What each number is protecting you from
- 20% down ≈ first-year depreciation. You start at or above water instead of spending two years underwater (why that matters).
- 4 years caps total interest and ends payments while the car is still young — versus 72–84-month loans that outlive warranties and enthusiasm (the term table).
- 10% all-in keeps transportation from cannibalizing housing, saving, and debt payoff. Note it's total cost: the payment-only versions of this rule quietly double what people spend.
Reality check: almost nobody passes all three
Average new-car transactions and average loan terms both violate the rule — that's not evidence the rule is wrong; it's evidence the average buyer is over-cared. Treat 20/4/10 as a direction, and if you must bend, bend in this order: the 20% down first (10–15% down with gap coverage is a reasoned risk), the 4 years second (60 months on a reliable car at a good rate is defensible), and the 10% never — the income cap is the one doing the budget-protecting.
Using it with the calculators
- Compute your 10% line (gross monthly × 0.10), subtract realistic insurance + fuel, and enter the remainder as your budget in the car affordability calculator at 48 months.
- The result is your rule-compliant price ceiling — often bracingly lower than showroom instincts. Check the 60-month version to see what bending costs.

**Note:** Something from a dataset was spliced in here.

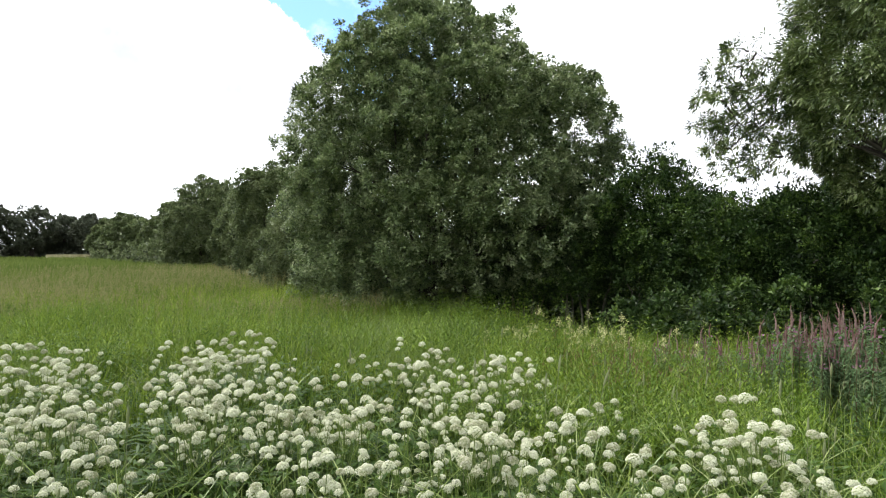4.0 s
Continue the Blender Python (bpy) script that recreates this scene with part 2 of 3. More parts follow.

- Price a specific deal — trade-in, your state's tax, fees — in the auto loan calculator and confirm the payment still clears the line.
The uncomfortable, liberating conclusion
For a median income, 20/4/10 points at dependable used cars, not new trims — see the new-vs-used math. The rule's gift isn't austerity; it's that a car bought inside it never gets to dictate the rest of your finances.